— Start Recorded data —

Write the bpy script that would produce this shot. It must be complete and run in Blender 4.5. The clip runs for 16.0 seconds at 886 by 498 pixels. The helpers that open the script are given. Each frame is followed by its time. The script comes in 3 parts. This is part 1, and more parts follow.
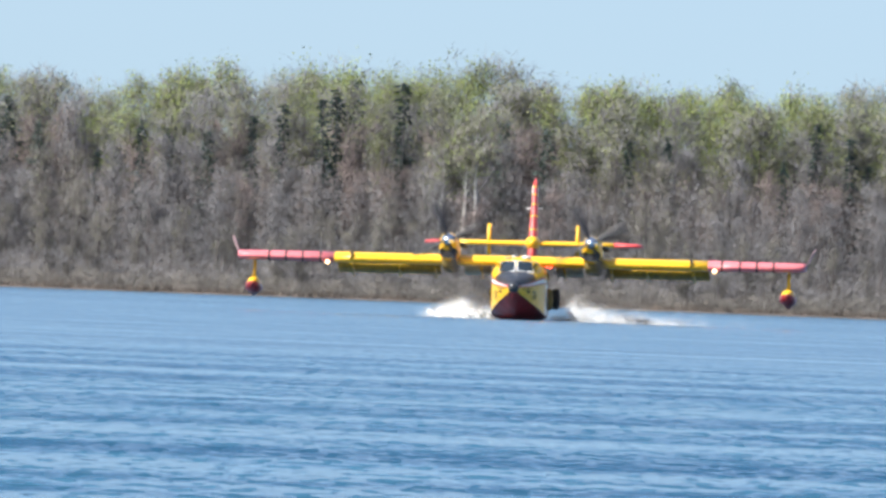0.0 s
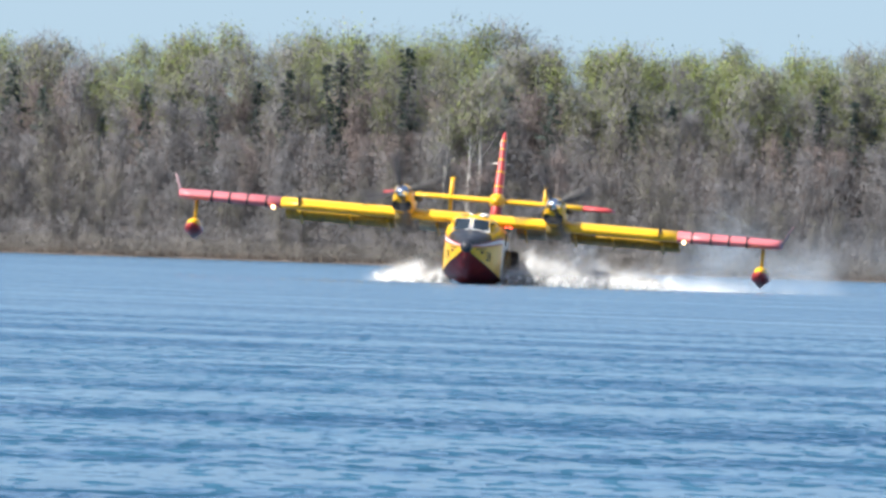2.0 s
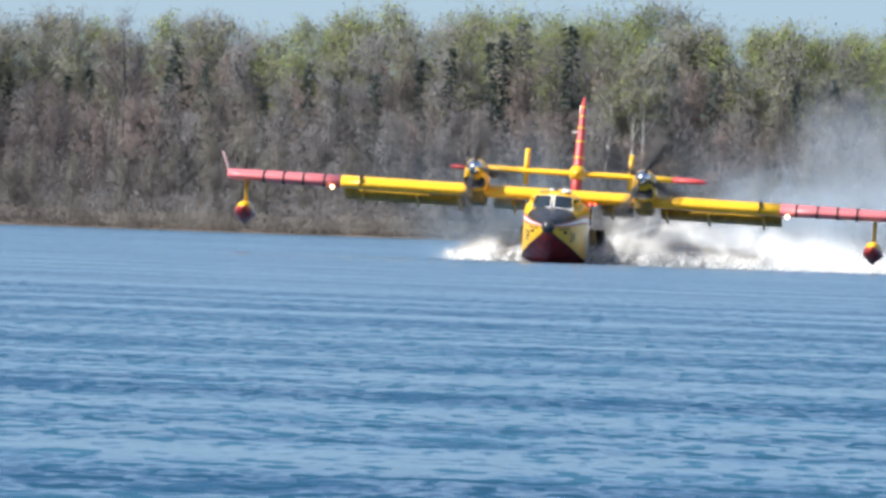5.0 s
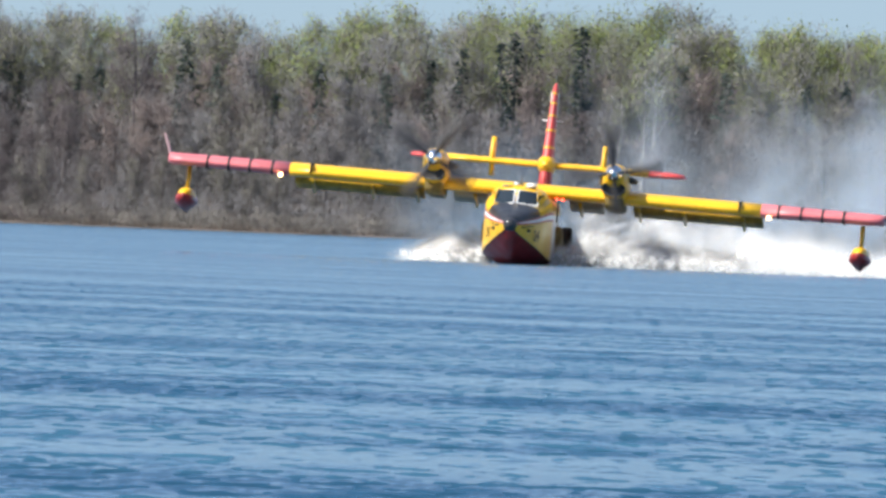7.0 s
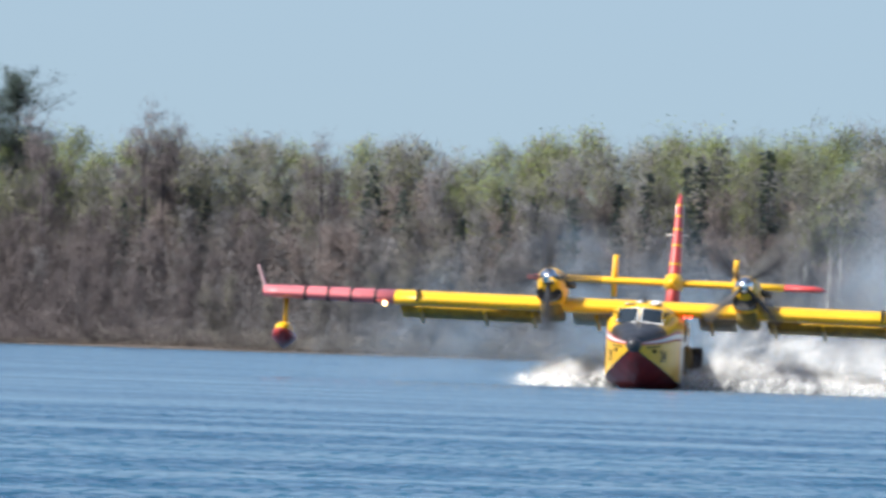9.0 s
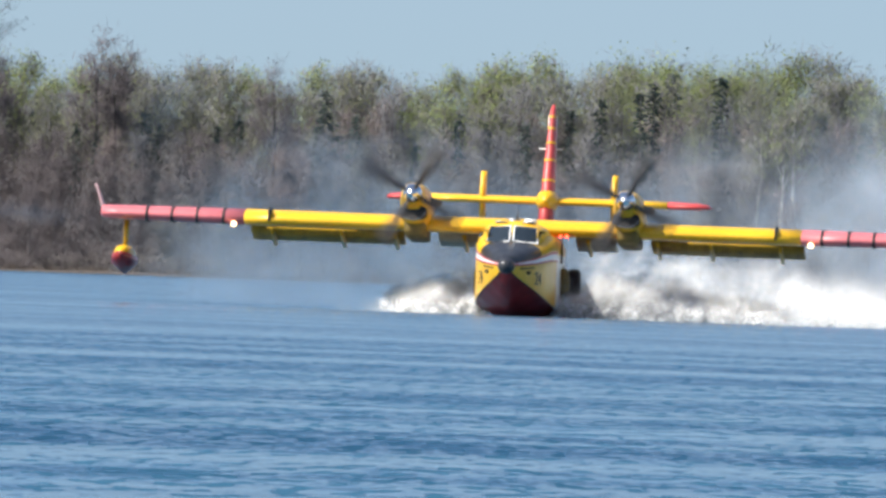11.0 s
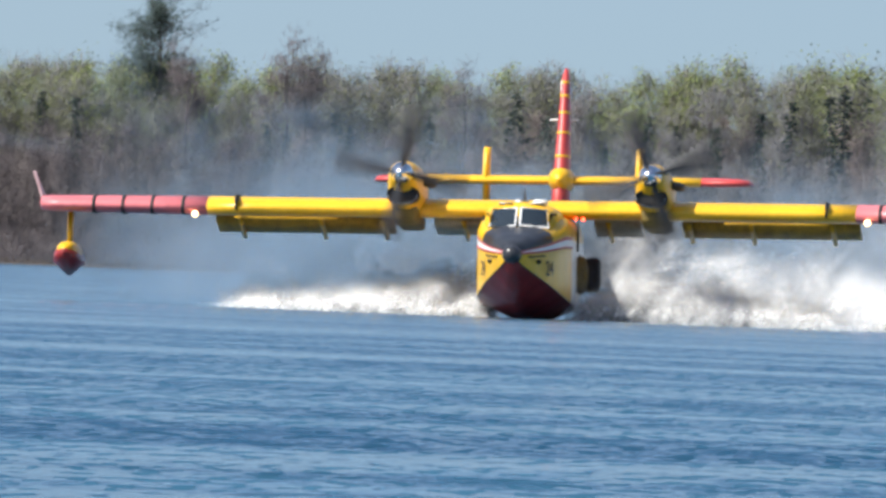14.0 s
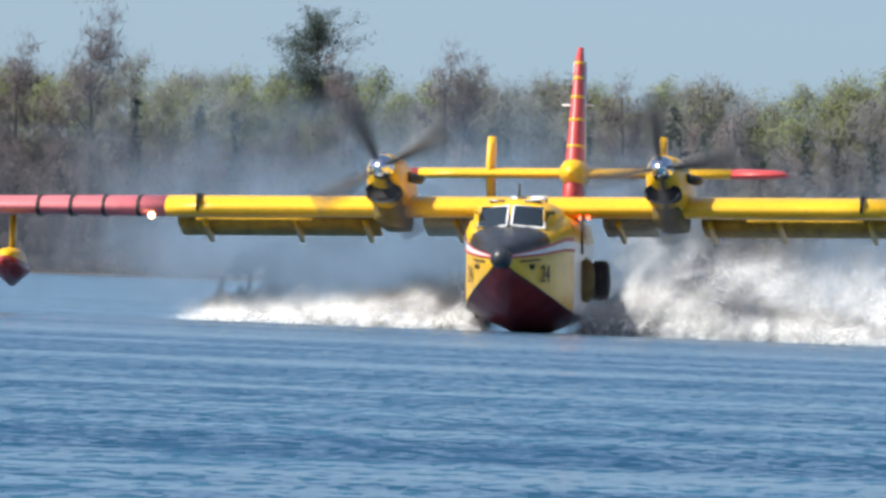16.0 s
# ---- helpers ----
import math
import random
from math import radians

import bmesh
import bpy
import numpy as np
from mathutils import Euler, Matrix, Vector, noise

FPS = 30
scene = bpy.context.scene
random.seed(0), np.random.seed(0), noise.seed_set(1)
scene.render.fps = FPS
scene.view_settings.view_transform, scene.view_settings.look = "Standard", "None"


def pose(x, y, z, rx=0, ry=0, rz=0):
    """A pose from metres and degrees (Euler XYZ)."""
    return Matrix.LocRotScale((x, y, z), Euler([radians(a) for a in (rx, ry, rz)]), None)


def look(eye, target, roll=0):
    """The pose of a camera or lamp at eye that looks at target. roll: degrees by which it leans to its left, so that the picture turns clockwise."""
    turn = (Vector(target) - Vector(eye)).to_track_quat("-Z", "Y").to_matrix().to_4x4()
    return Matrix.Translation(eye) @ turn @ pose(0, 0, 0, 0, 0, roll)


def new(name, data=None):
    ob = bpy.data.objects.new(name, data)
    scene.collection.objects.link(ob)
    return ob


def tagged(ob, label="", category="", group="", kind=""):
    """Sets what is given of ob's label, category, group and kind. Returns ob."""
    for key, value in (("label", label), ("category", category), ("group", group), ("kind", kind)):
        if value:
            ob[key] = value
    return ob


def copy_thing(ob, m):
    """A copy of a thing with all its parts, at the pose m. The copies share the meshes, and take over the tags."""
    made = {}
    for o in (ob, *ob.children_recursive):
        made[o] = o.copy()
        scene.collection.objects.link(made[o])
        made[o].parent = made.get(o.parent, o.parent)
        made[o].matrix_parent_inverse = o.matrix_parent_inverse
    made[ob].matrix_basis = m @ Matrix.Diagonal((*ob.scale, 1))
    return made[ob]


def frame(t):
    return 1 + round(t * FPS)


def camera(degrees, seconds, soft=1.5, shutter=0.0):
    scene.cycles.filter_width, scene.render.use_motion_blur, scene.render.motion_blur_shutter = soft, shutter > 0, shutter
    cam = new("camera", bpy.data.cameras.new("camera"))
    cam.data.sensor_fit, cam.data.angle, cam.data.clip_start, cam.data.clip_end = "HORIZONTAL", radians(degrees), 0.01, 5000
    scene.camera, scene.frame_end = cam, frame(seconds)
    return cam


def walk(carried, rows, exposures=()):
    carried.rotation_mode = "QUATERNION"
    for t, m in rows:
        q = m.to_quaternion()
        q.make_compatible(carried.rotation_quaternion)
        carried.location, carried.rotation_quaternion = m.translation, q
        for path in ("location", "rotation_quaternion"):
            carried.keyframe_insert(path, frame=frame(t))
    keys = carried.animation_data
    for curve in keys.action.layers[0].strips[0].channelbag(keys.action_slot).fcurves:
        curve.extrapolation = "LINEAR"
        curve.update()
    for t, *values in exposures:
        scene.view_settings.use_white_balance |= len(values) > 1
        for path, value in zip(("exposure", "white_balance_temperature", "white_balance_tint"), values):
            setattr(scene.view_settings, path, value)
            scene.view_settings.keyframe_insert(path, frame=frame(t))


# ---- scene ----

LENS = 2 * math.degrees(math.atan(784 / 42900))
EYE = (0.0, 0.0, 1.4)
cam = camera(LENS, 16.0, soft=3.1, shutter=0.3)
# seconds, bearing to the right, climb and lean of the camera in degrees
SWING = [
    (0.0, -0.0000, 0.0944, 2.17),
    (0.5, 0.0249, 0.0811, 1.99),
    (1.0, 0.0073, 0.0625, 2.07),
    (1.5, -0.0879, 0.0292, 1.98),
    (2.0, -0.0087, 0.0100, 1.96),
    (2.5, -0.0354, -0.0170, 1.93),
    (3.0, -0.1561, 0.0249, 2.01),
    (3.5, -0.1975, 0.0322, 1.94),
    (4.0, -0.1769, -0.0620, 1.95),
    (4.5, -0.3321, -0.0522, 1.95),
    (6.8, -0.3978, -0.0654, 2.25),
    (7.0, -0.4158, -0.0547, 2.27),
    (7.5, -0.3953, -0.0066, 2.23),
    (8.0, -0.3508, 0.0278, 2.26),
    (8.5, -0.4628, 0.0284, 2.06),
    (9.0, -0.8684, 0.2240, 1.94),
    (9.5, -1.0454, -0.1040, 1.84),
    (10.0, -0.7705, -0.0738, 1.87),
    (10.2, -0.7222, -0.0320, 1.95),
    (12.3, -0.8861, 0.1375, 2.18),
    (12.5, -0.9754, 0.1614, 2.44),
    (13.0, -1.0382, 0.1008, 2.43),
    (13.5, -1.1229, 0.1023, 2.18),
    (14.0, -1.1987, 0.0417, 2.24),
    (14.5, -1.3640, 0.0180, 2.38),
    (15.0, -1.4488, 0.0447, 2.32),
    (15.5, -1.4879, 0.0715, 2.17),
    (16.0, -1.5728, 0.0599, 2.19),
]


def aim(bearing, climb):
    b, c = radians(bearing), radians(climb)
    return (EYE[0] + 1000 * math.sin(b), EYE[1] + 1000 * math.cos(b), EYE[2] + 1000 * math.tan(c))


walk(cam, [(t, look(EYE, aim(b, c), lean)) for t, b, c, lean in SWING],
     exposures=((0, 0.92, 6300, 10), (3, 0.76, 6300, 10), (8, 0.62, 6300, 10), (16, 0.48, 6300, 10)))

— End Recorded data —

▶ **Your instructions**
Every line above should be repeated exactly; pictures stay out of the copy.

▶ **Full answer**
Write the bpy script that would produce this shot. It must be complete and run in Blender 4.5. The clip runs for 16.0 seconds at 886 by 498 pixels. The helpers that open the script are given. Each frame is followed by its time. The script comes in 3 parts. This is part 1, and more parts follow.
0.0 s
2.0 s
5.0 s
7.0 s
9.0 s
11.0 s
14.0 s
16.0 s
# ---- helpers ----
import math
import random
from math import radians

import bmesh
import bpy
import numpy as np
from mathutils import Euler, Matrix, Vector, noise

FPS = 30
scene = bpy.context.scene
random.seed(0), np.random.seed(0), noise.seed_set(1)
scene.render.fps = FPS
scene.view_settings.view_transform, scene.view_settings.look = "Standard", "None"


def pose(x, y, z, rx=0, ry=0, rz=0):
    """A pose from metres and degrees (Euler XYZ)."""
    return Matrix.LocRotScale((x, y, z), Euler([radians(a) for a in (rx, ry, rz)]), None)


def look(eye, target, roll=0):
    """The pose of a camera or lamp at eye that looks at target. roll: degrees by which it leans to its left, so that the picture turns clockwise."""
    turn = (Vector(target) - Vector(eye)).to_track_quat("-Z", "Y").to_matrix().to_4x4()
    return Matrix.Translation(eye) @ turn @ pose(0, 0, 0, 0, 0, roll)


def new(name, data=None):
    ob = bpy.data.objects.new(name, data)
    scene.collection.objects.link(ob)
    return ob


def tagged(ob, label="", category="", group="", kind=""):
    """Sets what is given of ob's label, category, group and kind. Returns ob."""
    for key, value in (("label", label), ("category", category), ("group", group), ("kind", kind)):
        if value:
            ob[key] = value
    return ob


def copy_thing(ob, m):
    """A copy of a thing with all its parts, at the pose m. The copies share the meshes, and take over the tags."""
    made = {}
    for o in (ob, *ob.children_recursive):
        made[o] = o.copy()
        scene.collection.objects.link(made[o])
        made[o].parent = made.get(o.parent, o.parent)
        made[o].matrix_parent_inverse = o.matrix_parent_inverse
    made[ob].matrix_basis = m @ Matrix.Diagonal((*ob.scale, 1))
    return made[ob]


def frame(t):
    return 1 + round(t * FPS)


def camera(degrees, seconds, soft=1.5, shutter=0.0):
    scene.cycles.filter_width, scene.render.use_motion_blur, scene.render.motion_blur_shutter = soft, shutter > 0, shutter
    cam = new("camera", bpy.data.cameras.new("camera"))
    cam.data.sensor_fit, cam.data.angle, cam.data.clip_start, cam.data.clip_end = "HORIZONTAL", radians(degrees), 0.01, 5000
    scene.camera, scene.frame_end = cam, frame(seconds)
    return cam


def walk(carried, rows, exposures=()):
    carried.rotation_mode = "QUATERNION"
    for t, m in rows:
        q = m.to_quaternion()
        q.make_compatible(carried.rotation_quaternion)
        carried.location, carried.rotation_quaternion = m.translation, q
        for path in ("location", "rotation_quaternion"):
            carried.keyframe_insert(path, frame=frame(t))
    keys = carried.animation_data
    for curve in keys.action.layers[0].strips[0].channelbag(keys.action_slot).fcurves:
        curve.extrapolation = "LINEAR"
        curve.update()
    for t, *values in exposures:
        scene.view_settings.use_white_balance |= len(values) > 1
        for path, value in zip(("exposure", "white_balance_temperature", "white_balance_tint"), values):
            setattr(scene.view_settings, path, value)
            scene.view_settings.keyframe_insert(path, frame=frame(t))


# ---- scene ----

LENS = 2 * math.degrees(math.atan(784 / 42900))
EYE = (0.0, 0.0, 1.4)
cam = camera(LENS, 16.0, soft=3.1, shutter=0.3)
# seconds, bearing to the right, climb and lean of the camera in degrees
SWING = [
    (0.0, -0.0000, 0.0944, 2.17),
    (0.5, 0.0249, 0.0811, 1.99),
    (1.0, 0.0073, 0.0625, 2.07),
    (1.5, -0.0879, 0.0292, 1.98),
    (2.0, -0.0087, 0.0100, 1.96),
    (2.5, -0.0354, -0.0170, 1.93),
    (3.0, -0.1561, 0.0249, 2.01),
    (3.5, -0.1975, 0.0322, 1.94),
    (4.0, -0.1769, -0.0620, 1.95),
    (4.5, -0.3321, -0.0522, 1.95),
    (6.8, -0.3978, -0.0654, 2.25),
    (7.0, -0.4158, -0.0547, 2.27),
    (7.5, -0.3953, -0.0066, 2.23),
    (8.0, -0.3508, 0.0278, 2.26),
    (8.5, -0.4628, 0.0284, 2.06),
    (9.0, -0.8684, 0.2240, 1.94),
    (9.5, -1.0454, -0.1040, 1.84),
    (10.0, -0.7705, -0.0738, 1.87),
    (10.2, -0.7222, -0.0320, 1.95),
    (12.3, -0.8861, 0.1375, 2.18),
    (12.5, -0.9754, 0.1614, 2.44),
    (13.0, -1.0382, 0.1008, 2.43),
    (13.5, -1.1229, 0.1023, 2.18),
    (14.0, -1.1987, 0.0417, 2.24),
    (14.5, -1.3640, 0.0180, 2.38),
    (15.0, -1.4488, 0.0447, 2.32),
    (15.5, -1.4879, 0.0715, 2.17),
    (16.0, -1.5728, 0.0599, 2.19),
]


def aim(bearing, climb):
    b, c = radians(bearing), radians(climb)
    return (EYE[0] + 1000 * math.sin(b), EYE[1] + 1000 * math.cos(b), EYE[2] + 1000 * math.tan(c))


walk(cam, [(t, look(EYE, aim(b, c), lean)) for t, b, c, lean in SWING],
     exposures=((0, 0.92, 6300, 10), (3, 0.76, 6300, 10), (8, 0.62, 6300, 10), (16, 0.48, 6300, 10)))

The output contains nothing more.